Solange, dans ces tête-à-tête où sa nonchalance recevait les plus rudes assauts, approfondissait certaines périodes de l’histoire, apprenait du latin, lisait l’Enéide en traduction, écoutait M. Bascans lire et commenter la Divine Comédie, voire s’entretenait avec lui du Christ en lisant les Évangiles :


Mon cher monsieur Bascans, nous voici dans la semaine sainte… Solange est bien plus sceptique que je ne le voudrais. Je crois donc que la vue de toutes ces cérémonies… est d’un mauvais effet sur elle. Je craindrais que cette vue ne détruisît à jamais en elle le germe d’enthousiasme que j’ai tâché d’y mettre pour la mission et la parole de Jésus, si singulièrement expliquées dans les églises. Je vous prie donc de la tenir à la maison pendant toutes ces dévotions… Cependant, s’il entrait dans vos vues, comme je vous l’avais demandé l’année dernière, de lui expliquer la philosophie du Christ, de l’attendrir à ce beau poème de la vie et de la mort de l’homme divin, de lui présenter l’Évangile comme la doctrine de l’égalité, enfin de commenter avec elle ces Évangiles si scandaleusement altérés dans la traduction catholique, et si admirablement réhabilités dans le Livre de l’humanité de Pierre Leroux, ce serait là pour elle la véritable instruction religieuse dont je désirerais qu’elle profitât durant la semaine sainte, et tous les jours de sa vie. Mais cette instruction ne peut lui venir que de vous, non des « comédiens sacrés, » sanctos sanniones, comme disaient les Hussites[2]


Prise ainsi par le cœur et par l’esprit, Solange, nature non pas profonde mais ardente et même enthousiaste, ne pouvait que s’attacher à de tels maîtres. Elle fit de Mme Bascans la marraine de sa petite Jeanne ; à la mort de M. Bascans elle écrivit à sa veuve, sur son mari, une très noble lettre[3], où elle fait un mea culpa rétrospectif. Tout cela est fort à son honneur.
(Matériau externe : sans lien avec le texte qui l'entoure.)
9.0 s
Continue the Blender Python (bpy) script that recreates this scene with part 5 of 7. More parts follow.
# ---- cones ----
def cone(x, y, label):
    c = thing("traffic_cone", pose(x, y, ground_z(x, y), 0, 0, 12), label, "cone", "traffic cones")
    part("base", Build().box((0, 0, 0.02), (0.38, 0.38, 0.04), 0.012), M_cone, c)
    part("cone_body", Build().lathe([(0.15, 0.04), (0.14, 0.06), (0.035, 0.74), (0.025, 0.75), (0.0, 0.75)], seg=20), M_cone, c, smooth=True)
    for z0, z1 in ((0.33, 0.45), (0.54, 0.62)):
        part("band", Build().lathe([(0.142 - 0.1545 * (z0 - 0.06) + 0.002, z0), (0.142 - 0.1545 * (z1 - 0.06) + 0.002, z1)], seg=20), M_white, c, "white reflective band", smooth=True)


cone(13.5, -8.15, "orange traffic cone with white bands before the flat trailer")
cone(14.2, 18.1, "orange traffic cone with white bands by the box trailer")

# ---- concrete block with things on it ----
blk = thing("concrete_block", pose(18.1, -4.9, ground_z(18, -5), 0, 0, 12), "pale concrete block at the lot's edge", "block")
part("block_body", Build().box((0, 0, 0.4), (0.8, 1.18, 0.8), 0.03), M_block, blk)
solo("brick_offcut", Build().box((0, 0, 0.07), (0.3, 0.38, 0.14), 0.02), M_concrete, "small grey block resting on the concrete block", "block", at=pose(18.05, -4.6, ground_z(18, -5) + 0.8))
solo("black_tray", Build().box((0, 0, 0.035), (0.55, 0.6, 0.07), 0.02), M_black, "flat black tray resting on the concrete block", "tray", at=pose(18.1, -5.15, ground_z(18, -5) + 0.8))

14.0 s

Écoutons maintenant le dialogue de la mère et de la fille.


Solange à sa mère (1841).

Maman, je te demande pardon d’avoir été si entêtée lundi. Je t’assure que cela ne m’arrivera plus. Je m’en repens beaucoup parce que cela t’a fait de la peine. Je te promets de changer mon caractère indocile. Je vais m’appliquer à faire tous mes devoirs pour M. Bascans. J’ai eu ce matin à

  1. La fille de George Sand, p. 33-36, etc.
  2. La fille de George Sand, p. 51-52. Cette lettre, non datée, se place forcément entre les années 1842 et 1844.
  3. La fille de George Sand, p. 89-92.